begin

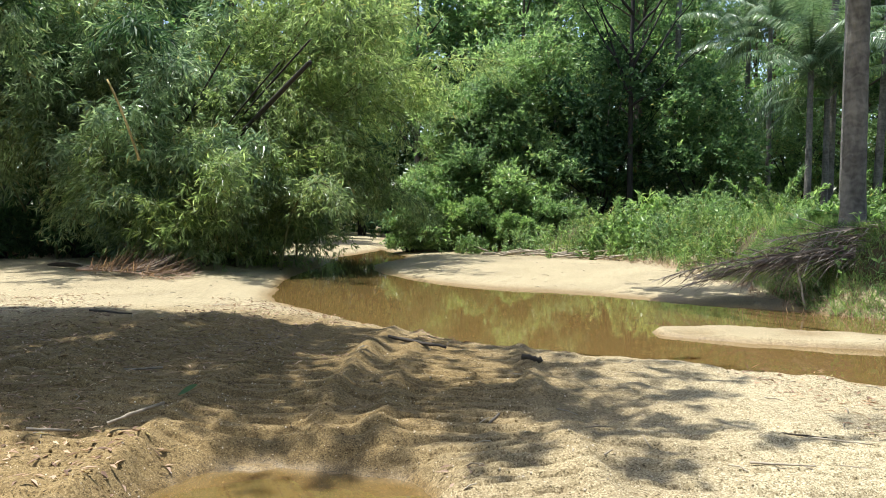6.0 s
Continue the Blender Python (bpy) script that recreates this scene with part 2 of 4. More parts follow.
def ground_material():
    """Coarse wet and dry sand in the stream bed, brown litter and soil on the banks."""
    m, n, l, b, out = material("sand_and_soil")
    g = n.new("ShaderNodeNewGeometry")
    pos = g.outputs["Position"]
    z = put(n, l, "ShaderNodeSeparateXYZ", [(0, pos)]).outputs["Z"]
    grain = put(n, l, "ShaderNodeTexVoronoi", [("Vector", pos), ("Scale", 150.0)])
    speck = put(n, l, "ShaderNodeTexNoise", [("Vector", pos), ("Scale", 34.0), ("Detail", 5.0), ("Roughness", 0.75)])
    lump = put(n, l, "ShaderNodeTexNoise", [("Vector", pos), ("Scale", 15.0), ("Detail", 6.0), ("Roughness", 0.7)])
    wide = put(n, l, "ShaderNodeTexNoise", [("Vector", pos), ("Scale", 0.7), ("Detail", 4.0)])
    tint = put(n, l, "ShaderNodeSeparateColor", [(0, grain.outputs["Color"])])
    dry = ramp(n, l, tint.outputs[0], [(0.0, (0.095, 0.08, 0.047)), (0.15, (0.25, 0.208, 0.132)), (0.6, (0.35, 0.296, 0.198)), (1.0, (0.535, 0.478, 0.355))])
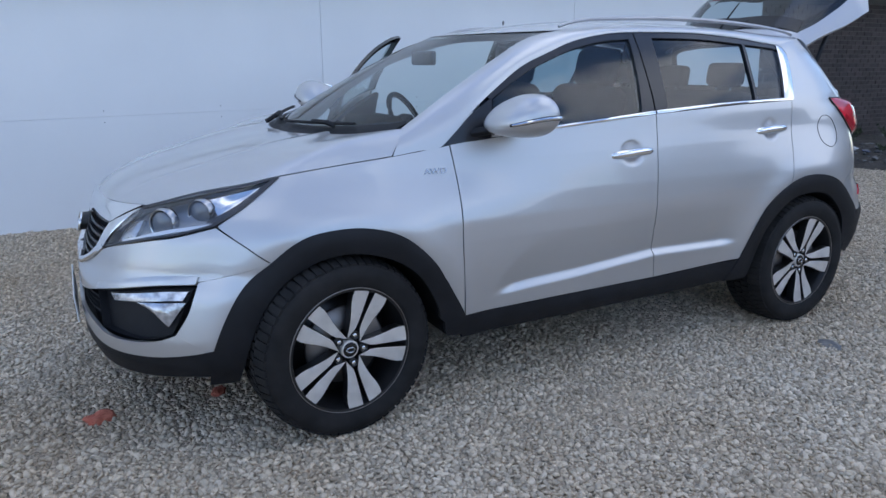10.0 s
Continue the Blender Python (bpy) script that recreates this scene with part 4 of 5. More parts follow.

end

- **Task objective**
Reproduce the data word for word, excluding its pictures.

- **Task result**
6.0 s
Continue the Blender Python (bpy) script that recreates this scene with part 2 of 4. More parts follow.
def ground_material():
    """Coarse wet and dry sand in the stream bed, brown litter and soil on the banks."""
    m, n, l, b, out = material("sand_and_soil")
    g = n.new("ShaderNodeNewGeometry")
    pos = g.outputs["Position"]
    z = put(n, l, "ShaderNodeSeparateXYZ", [(0, pos)]).outputs["Z"]
    grain = put(n, l, "ShaderNodeTexVoronoi", [("Vector", pos), ("Scale", 150.0)])
    speck = put(n, l, "ShaderNodeTexNoise", [("Vector", pos), ("Scale", 34.0), ("Detail", 5.0), ("Roughness", 0.75)])
    lump = put(n, l, "ShaderNodeTexNoise", [("Vector", pos), ("Scale", 15.0), ("Detail", 6.0), ("Roughness", 0.7)])
    wide = put(n, l, "ShaderNodeTexNoise", [("Vector", pos), ("Scale", 0.7), ("Detail", 4.0)])
    tint = put(n, l, "ShaderNodeSeparateColor", [(0, grain.outputs["Color"])])
    dry = ramp(n, l, tint.outputs[0], [(0.0, (0.095, 0.08, 0.047)), (0.15, (0.25, 0.208, 0.132)), (0.6, (0.35, 0.296, 0.198)), (1.0, (0.535, 0.478, 0.355))])
10.0 s
Continue the Blender Python (bpy) script that recreates this scene with part 4 of 5. More parts follow.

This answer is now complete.